# [TASK DETAILS]
Lines containing the word "that" should be extracted in full.

# [DATA BLOCK]
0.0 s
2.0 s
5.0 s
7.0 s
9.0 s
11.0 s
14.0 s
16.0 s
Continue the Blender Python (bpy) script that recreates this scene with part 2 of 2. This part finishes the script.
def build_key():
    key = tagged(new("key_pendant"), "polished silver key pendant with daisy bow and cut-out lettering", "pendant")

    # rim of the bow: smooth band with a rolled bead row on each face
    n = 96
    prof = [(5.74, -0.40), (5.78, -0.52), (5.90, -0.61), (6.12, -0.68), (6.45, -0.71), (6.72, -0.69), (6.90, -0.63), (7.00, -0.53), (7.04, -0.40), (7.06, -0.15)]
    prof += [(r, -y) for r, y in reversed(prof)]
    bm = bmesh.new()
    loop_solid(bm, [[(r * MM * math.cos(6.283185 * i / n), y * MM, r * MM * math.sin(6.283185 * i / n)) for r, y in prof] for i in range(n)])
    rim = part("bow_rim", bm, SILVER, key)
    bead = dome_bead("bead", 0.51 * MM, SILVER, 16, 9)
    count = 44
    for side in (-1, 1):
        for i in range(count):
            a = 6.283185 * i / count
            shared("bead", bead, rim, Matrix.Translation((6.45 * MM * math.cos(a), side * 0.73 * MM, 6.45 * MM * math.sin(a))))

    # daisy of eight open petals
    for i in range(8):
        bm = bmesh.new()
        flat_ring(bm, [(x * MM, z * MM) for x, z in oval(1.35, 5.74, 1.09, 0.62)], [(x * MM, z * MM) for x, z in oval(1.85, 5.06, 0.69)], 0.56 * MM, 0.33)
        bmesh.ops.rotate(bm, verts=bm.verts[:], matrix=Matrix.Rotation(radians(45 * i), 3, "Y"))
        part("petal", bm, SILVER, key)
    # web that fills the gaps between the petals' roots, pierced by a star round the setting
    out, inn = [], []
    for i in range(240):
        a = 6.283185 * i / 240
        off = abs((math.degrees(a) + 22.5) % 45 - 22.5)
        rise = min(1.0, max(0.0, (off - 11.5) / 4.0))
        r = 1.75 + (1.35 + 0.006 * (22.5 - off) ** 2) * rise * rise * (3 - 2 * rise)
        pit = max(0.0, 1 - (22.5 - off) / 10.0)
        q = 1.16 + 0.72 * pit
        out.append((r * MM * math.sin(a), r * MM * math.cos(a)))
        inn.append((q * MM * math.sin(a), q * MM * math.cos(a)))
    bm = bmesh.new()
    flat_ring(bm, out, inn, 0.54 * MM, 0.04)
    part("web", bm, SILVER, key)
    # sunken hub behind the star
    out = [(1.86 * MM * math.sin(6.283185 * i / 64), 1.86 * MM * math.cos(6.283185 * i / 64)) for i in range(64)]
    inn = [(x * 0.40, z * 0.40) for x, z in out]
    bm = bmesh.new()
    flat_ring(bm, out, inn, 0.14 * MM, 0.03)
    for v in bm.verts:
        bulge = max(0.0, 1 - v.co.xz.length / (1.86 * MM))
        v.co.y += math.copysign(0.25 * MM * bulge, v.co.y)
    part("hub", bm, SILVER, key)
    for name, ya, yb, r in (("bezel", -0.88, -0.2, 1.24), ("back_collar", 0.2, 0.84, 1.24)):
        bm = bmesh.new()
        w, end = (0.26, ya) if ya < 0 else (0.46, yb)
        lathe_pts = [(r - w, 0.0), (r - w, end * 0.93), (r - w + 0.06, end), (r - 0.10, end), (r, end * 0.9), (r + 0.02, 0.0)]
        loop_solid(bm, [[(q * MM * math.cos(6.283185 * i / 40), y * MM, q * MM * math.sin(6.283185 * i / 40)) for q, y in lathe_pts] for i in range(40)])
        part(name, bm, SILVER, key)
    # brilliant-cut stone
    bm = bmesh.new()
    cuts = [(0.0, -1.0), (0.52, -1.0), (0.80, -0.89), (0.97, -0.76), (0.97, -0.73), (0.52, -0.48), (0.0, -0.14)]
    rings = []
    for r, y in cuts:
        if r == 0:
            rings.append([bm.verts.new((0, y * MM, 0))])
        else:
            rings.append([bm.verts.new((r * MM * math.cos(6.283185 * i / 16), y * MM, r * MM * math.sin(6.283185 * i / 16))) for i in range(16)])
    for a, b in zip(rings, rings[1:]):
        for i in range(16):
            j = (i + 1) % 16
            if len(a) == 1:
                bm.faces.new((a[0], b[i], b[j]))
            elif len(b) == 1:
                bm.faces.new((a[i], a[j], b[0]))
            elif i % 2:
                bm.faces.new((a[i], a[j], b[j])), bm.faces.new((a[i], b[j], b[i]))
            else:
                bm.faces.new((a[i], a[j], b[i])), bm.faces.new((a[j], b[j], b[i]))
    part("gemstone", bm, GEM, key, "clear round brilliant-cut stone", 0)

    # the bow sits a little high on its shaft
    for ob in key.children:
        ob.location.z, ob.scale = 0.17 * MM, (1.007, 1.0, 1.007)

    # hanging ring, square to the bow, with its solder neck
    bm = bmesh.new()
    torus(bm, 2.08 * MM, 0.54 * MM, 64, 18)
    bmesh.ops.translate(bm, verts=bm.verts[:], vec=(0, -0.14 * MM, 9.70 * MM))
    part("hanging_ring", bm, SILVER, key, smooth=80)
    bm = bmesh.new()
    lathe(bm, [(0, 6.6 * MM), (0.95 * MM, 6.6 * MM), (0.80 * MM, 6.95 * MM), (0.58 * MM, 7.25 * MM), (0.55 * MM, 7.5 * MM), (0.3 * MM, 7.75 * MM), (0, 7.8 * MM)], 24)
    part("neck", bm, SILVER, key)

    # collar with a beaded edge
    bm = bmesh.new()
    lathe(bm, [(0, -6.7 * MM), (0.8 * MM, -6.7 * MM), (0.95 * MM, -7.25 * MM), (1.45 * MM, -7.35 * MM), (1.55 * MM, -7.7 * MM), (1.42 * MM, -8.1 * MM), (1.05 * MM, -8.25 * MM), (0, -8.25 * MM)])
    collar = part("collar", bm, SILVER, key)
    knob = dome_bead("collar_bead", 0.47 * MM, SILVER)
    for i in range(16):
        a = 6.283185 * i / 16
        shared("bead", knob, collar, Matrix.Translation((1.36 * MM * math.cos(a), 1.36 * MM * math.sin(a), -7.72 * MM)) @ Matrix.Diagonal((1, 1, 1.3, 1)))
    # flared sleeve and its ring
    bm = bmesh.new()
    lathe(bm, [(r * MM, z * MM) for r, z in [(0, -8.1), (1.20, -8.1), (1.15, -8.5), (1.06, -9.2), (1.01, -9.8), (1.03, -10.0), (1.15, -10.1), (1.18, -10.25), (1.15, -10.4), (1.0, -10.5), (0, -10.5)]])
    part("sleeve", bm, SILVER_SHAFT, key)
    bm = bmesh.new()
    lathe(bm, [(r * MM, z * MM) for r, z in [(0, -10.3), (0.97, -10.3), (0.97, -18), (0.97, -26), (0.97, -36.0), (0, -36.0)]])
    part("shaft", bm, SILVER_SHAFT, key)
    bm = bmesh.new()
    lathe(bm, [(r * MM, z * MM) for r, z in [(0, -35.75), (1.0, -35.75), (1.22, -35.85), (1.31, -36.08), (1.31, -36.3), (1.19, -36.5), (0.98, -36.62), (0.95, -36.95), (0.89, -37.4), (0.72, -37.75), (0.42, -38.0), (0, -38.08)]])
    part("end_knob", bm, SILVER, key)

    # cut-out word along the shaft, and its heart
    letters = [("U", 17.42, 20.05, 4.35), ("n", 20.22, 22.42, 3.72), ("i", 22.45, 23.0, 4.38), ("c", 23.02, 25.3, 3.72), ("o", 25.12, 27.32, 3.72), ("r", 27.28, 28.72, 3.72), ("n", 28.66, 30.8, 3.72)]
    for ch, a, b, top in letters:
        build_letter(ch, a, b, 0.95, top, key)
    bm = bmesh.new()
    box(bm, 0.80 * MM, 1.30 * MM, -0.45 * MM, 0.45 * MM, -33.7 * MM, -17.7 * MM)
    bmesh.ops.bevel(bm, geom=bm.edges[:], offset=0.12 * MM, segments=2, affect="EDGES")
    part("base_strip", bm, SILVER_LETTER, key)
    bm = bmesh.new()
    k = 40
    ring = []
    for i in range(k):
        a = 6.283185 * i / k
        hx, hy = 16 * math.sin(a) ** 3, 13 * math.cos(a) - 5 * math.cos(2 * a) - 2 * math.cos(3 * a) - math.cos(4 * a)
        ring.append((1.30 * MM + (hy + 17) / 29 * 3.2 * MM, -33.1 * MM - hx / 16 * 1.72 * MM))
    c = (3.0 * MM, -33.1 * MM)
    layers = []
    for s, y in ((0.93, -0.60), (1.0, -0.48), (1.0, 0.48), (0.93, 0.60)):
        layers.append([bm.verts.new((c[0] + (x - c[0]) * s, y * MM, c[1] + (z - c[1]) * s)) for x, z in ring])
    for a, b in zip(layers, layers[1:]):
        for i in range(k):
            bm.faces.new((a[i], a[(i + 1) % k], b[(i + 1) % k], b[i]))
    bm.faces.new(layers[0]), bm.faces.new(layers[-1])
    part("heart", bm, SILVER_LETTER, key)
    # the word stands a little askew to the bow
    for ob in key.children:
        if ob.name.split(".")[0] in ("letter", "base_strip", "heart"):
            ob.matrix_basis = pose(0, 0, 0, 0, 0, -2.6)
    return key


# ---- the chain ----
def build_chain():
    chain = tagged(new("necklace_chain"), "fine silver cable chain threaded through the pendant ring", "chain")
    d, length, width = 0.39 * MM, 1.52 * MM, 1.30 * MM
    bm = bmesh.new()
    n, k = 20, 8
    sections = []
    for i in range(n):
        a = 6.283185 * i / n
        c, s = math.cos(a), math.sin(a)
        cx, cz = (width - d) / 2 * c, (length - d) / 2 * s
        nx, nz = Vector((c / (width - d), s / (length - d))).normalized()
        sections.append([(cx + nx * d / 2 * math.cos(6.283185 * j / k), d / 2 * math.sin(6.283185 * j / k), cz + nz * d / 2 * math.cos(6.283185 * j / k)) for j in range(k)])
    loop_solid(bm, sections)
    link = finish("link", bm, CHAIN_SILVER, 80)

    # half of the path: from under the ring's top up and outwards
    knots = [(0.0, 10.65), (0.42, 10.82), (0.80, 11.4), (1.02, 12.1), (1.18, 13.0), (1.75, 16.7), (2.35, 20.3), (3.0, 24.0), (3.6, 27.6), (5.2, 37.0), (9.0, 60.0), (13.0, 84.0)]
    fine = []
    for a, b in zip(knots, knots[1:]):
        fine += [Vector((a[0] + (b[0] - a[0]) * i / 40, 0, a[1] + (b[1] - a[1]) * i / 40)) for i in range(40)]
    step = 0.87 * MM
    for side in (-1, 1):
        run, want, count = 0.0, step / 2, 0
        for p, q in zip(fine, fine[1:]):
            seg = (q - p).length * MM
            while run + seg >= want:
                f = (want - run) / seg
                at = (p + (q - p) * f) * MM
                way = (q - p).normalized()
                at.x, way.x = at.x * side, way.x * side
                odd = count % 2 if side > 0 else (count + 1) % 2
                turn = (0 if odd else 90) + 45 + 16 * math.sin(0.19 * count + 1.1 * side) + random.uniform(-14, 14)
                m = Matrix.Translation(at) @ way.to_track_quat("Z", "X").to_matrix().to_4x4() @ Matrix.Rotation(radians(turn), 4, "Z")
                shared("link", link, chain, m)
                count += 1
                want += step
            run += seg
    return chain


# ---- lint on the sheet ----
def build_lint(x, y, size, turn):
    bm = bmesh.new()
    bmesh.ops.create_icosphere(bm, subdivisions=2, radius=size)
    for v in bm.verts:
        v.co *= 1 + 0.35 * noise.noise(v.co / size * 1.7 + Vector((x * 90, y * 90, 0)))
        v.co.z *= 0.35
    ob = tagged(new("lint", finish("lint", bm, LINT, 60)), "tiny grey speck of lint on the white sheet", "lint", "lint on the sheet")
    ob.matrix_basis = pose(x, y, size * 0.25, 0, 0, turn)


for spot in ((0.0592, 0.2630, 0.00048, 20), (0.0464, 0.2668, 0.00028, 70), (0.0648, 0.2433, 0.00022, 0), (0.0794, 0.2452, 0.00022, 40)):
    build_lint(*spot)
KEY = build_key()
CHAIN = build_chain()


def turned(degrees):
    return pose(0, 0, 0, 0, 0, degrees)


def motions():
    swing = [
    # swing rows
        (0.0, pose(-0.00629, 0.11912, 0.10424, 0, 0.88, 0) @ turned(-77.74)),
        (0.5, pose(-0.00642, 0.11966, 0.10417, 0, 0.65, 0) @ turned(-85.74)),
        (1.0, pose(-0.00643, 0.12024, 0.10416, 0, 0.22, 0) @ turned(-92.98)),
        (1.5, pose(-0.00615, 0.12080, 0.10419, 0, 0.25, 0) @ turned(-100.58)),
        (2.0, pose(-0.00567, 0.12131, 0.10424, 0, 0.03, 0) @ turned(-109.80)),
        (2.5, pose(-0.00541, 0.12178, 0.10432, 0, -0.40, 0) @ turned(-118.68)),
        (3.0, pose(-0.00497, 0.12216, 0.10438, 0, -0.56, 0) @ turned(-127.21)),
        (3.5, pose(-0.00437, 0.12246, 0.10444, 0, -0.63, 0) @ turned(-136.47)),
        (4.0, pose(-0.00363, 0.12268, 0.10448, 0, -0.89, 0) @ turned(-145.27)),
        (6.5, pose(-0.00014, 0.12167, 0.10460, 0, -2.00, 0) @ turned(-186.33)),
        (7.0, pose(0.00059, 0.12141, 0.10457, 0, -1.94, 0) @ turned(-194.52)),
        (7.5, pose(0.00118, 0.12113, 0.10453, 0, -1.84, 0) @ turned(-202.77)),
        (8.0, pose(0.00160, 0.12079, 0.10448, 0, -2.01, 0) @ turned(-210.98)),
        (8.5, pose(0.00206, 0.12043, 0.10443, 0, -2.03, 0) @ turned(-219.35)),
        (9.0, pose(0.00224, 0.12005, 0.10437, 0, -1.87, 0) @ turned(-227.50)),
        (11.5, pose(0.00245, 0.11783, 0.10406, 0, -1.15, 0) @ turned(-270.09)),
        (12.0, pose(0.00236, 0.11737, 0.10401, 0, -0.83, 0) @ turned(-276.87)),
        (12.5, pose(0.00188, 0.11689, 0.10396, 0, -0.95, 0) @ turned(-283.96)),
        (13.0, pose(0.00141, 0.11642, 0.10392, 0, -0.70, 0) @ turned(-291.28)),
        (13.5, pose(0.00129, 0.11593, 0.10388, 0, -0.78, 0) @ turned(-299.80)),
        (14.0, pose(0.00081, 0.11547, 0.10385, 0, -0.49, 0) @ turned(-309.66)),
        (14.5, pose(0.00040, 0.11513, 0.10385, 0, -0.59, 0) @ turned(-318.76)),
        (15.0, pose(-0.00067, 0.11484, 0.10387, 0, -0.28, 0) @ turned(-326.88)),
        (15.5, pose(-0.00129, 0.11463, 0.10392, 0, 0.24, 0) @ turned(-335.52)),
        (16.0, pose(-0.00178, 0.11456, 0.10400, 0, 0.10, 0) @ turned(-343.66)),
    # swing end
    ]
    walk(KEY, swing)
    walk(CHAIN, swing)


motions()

# [SOLUTION TO THE EXERCISE]
Continue the Blender Python (bpy) script that recreates this scene with part 2 of 2. This part finishes the script.
    # web that fills the gaps between the petals' roots, pierced by a star round the setting